-- Start of DATA EXCERPT --

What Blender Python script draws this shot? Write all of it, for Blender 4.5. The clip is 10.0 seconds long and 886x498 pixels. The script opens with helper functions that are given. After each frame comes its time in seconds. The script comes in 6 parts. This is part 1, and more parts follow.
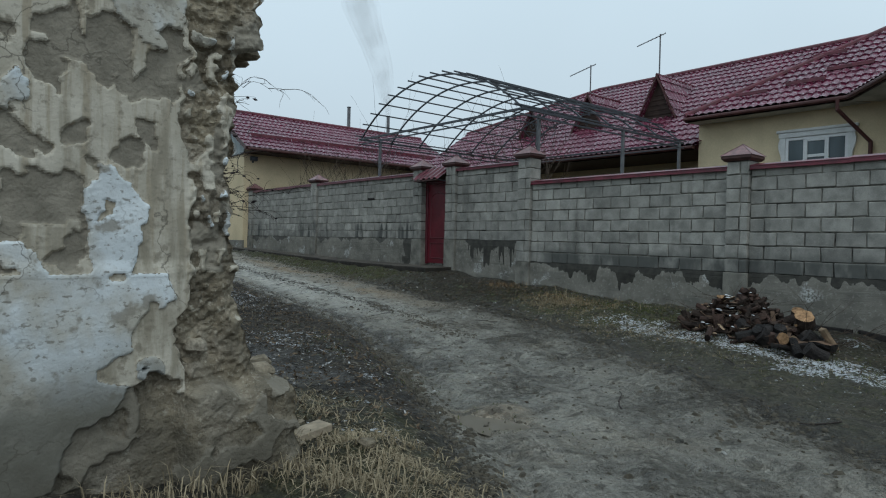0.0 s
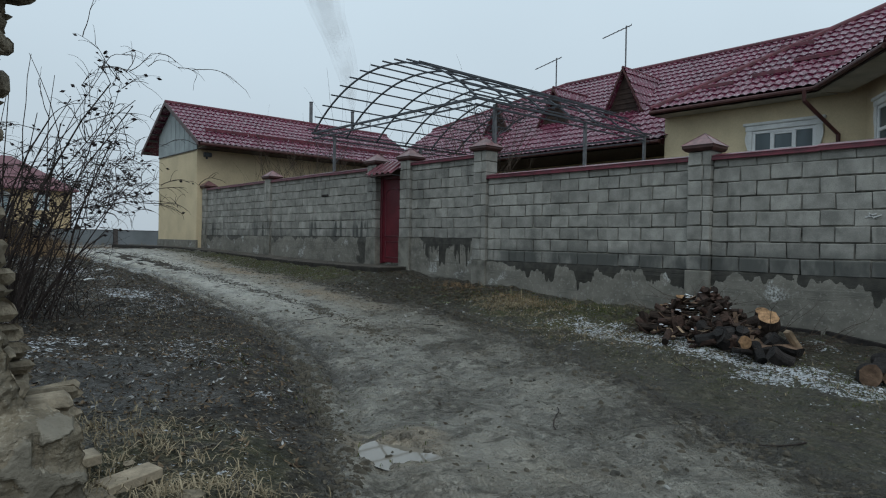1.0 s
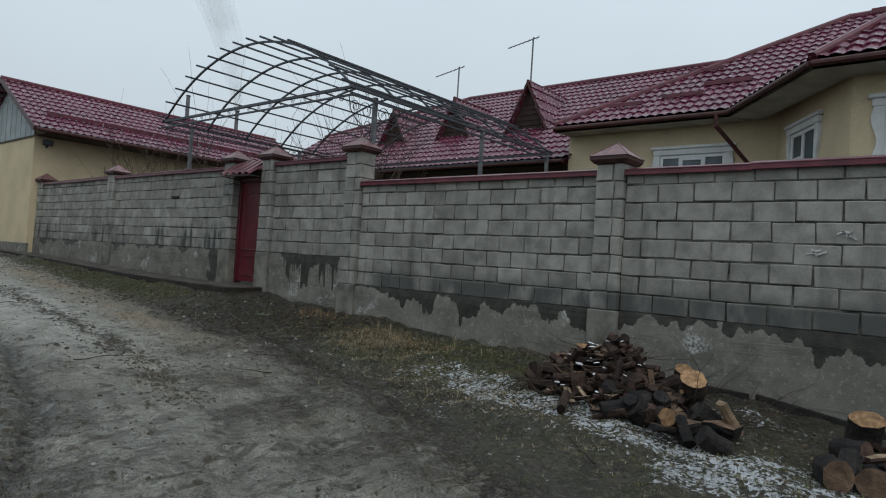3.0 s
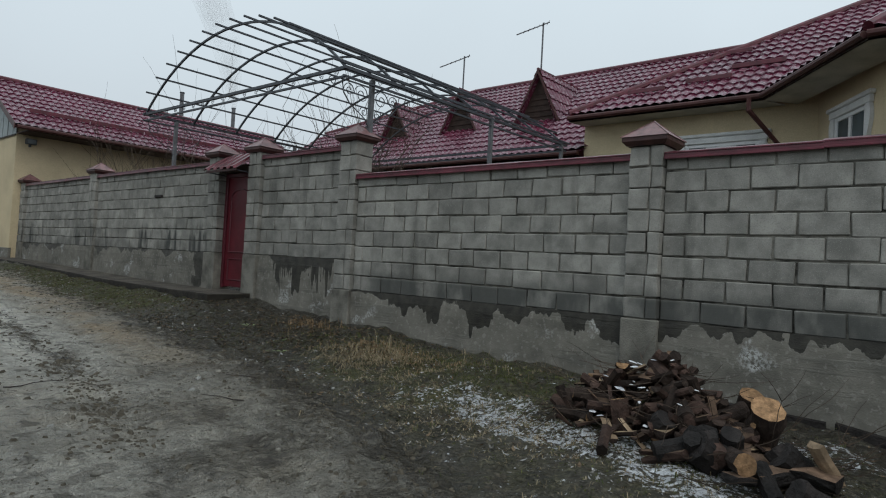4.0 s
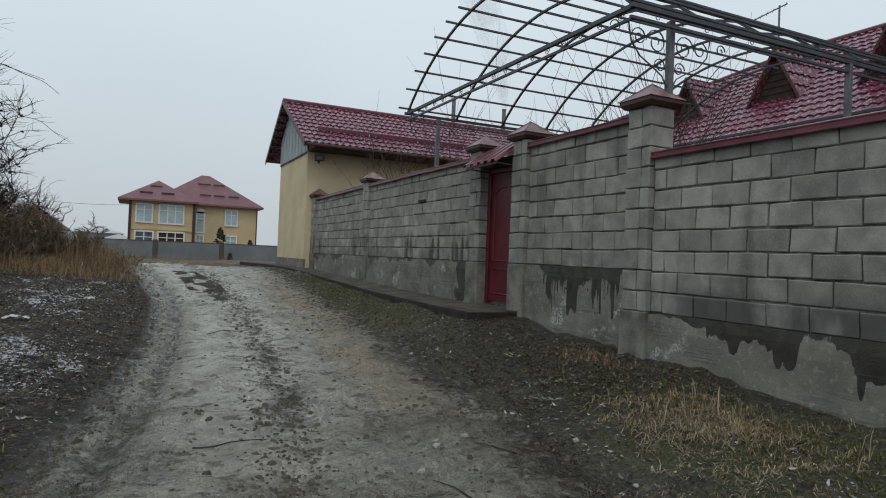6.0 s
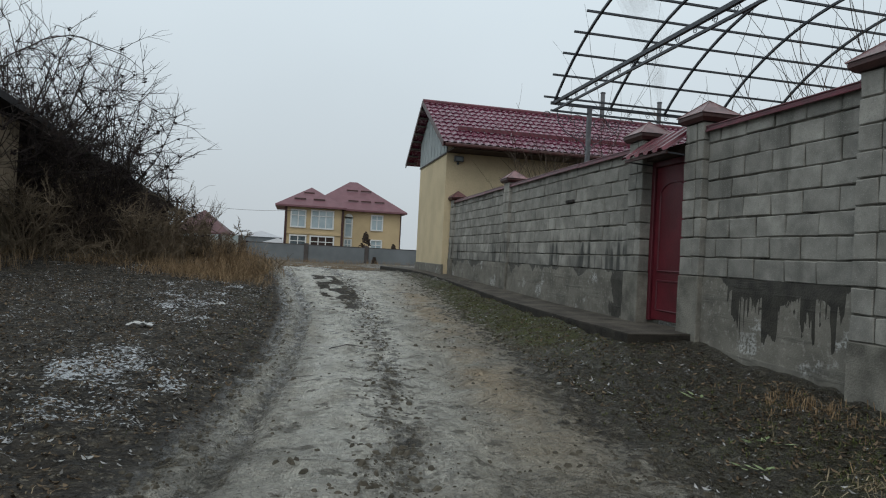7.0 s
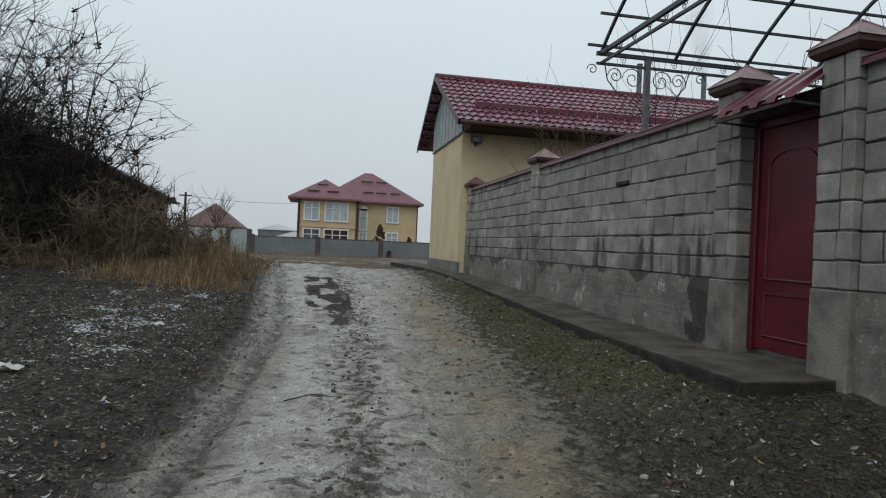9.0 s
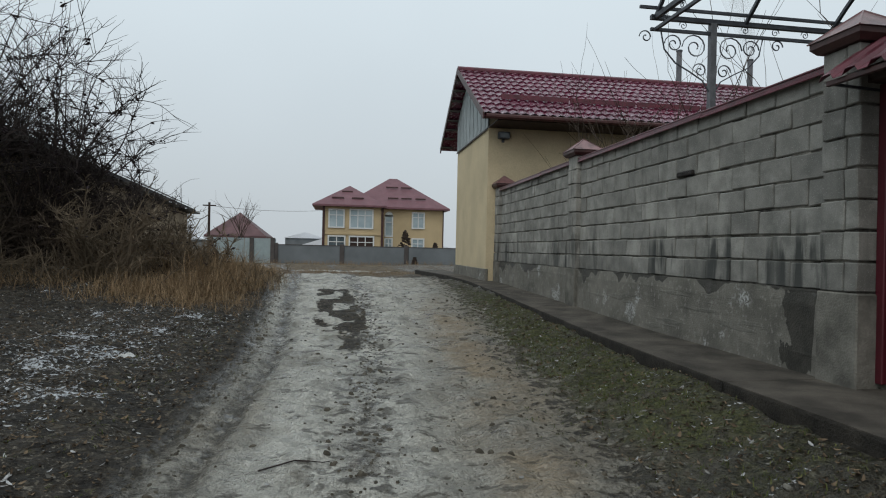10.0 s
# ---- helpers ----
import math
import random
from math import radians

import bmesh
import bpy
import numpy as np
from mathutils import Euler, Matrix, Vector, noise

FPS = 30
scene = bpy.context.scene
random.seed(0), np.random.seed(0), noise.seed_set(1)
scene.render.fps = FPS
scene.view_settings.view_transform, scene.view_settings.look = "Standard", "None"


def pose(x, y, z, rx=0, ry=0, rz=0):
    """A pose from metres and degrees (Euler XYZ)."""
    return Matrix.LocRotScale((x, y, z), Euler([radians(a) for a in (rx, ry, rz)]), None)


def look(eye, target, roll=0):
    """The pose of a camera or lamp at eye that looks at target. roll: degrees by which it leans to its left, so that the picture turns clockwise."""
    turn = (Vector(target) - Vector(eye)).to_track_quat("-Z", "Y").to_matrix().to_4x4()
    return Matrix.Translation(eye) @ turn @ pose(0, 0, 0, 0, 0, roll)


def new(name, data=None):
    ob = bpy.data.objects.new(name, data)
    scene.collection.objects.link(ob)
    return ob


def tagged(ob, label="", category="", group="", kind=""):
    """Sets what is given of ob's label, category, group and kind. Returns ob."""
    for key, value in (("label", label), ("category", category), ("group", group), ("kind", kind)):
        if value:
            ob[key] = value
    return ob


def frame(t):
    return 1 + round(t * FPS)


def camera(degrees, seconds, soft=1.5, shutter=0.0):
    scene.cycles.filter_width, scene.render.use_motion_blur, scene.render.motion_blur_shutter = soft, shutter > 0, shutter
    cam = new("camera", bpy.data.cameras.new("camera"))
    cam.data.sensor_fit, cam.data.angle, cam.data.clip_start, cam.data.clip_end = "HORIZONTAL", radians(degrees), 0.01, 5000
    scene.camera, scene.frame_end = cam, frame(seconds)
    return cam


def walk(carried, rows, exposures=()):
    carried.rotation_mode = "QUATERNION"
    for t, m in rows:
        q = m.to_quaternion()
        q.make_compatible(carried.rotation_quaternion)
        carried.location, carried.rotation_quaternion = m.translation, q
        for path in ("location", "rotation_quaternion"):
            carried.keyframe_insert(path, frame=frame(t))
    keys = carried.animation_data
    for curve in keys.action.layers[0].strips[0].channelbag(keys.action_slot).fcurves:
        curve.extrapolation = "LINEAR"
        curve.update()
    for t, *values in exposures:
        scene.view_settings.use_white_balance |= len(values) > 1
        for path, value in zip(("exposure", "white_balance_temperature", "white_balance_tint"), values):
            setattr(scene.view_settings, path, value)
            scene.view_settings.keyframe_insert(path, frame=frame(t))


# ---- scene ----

-- End of DATA EXCERPT --

- _WHAT IS EXPECTED_: Reproduce each line exactly as it appears, omitting the pictures.

- _ANSWER TO THIS EXERCISE_:
What Blender Python script draws this shot? Write all of it, for Blender 4.5. The clip is 10.0 seconds long and 886x498 pixels. The script opens with helper functions that are given. After each frame comes its time in seconds. The script comes in 6 parts. This is part 1, and more parts follow.
0.0 s
1.0 s
3.0 s
4.0 s
6.0 s
7.0 s
9.0 s
10.0 s
# ---- helpers ----
import math
import random
from math import radians

import bmesh
import bpy
import numpy as np
from mathutils import Euler, Matrix, Vector, noise

FPS = 30
scene = bpy.context.scene
random.seed(0), np.random.seed(0), noise.seed_set(1)
scene.render.fps = FPS
scene.view_settings.view_transform, scene.view_settings.look = "Standard", "None"


def pose(x, y, z, rx=0, ry=0, rz=0):
    """A pose from metres and degrees (Euler XYZ)."""
    return Matrix.LocRotScale((x, y, z), Euler([radians(a) for a in (rx, ry, rz)]), None)


def look(eye, target, roll=0):
    """The pose of a camera or lamp at eye that looks at target. roll: degrees by which it leans to its left, so that the picture turns clockwise."""
    turn = (Vector(target) - Vector(eye)).to_track_quat("-Z", "Y").to_matrix().to_4x4()
    return Matrix.Translation(eye) @ turn @ pose(0, 0, 0, 0, 0, roll)


def new(name, data=None):
    ob = bpy.data.objects.new(name, data)
    scene.collection.objects.link(ob)
    return ob


def tagged(ob, label="", category="", group="", kind=""):
    """Sets what is given of ob's label, category, group and kind. Returns ob."""
    for key, value in (("label", label), ("category", category), ("group", group), ("kind", kind)):
        if value:
            ob[key] = value
    return ob


def frame(t):
    return 1 + round(t * FPS)


def camera(degrees, seconds, soft=1.5, shutter=0.0):
    scene.cycles.filter_width, scene.render.use_motion_blur, scene.render.motion_blur_shutter = soft, shutter > 0, shutter
    cam = new("camera", bpy.data.cameras.new("camera"))
    cam.data.sensor_fit, cam.data.angle, cam.data.clip_start, cam.data.clip_end = "HORIZONTAL", radians(degrees), 0.01, 5000
    scene.camera, scene.frame_end = cam, frame(seconds)
    return cam


def walk(carried, rows, exposures=()):
    carried.rotation_mode = "QUATERNION"
    for t, m in rows:
        q = m.to_quaternion()
        q.make_compatible(carried.rotation_quaternion)
        carried.location, carried.rotation_quaternion = m.translation, q
        for path in ("location", "rotation_quaternion"):
            carried.keyframe_insert(path, frame=frame(t))
    keys = carried.animation_data
    for curve in keys.action.layers[0].strips[0].channelbag(keys.action_slot).fcurves:
        curve.extrapolation = "LINEAR"
        curve.update()
    for t, *values in exposures:
        scene.view_settings.use_white_balance |= len(values) > 1
        for path, value in zip(("exposure", "white_balance_temperature", "white_balance_tint"), values):
            setattr(scene.view_settings, path, value)
            scene.view_settings.keyframe_insert(path, frame=frame(t))


# ---- scene ----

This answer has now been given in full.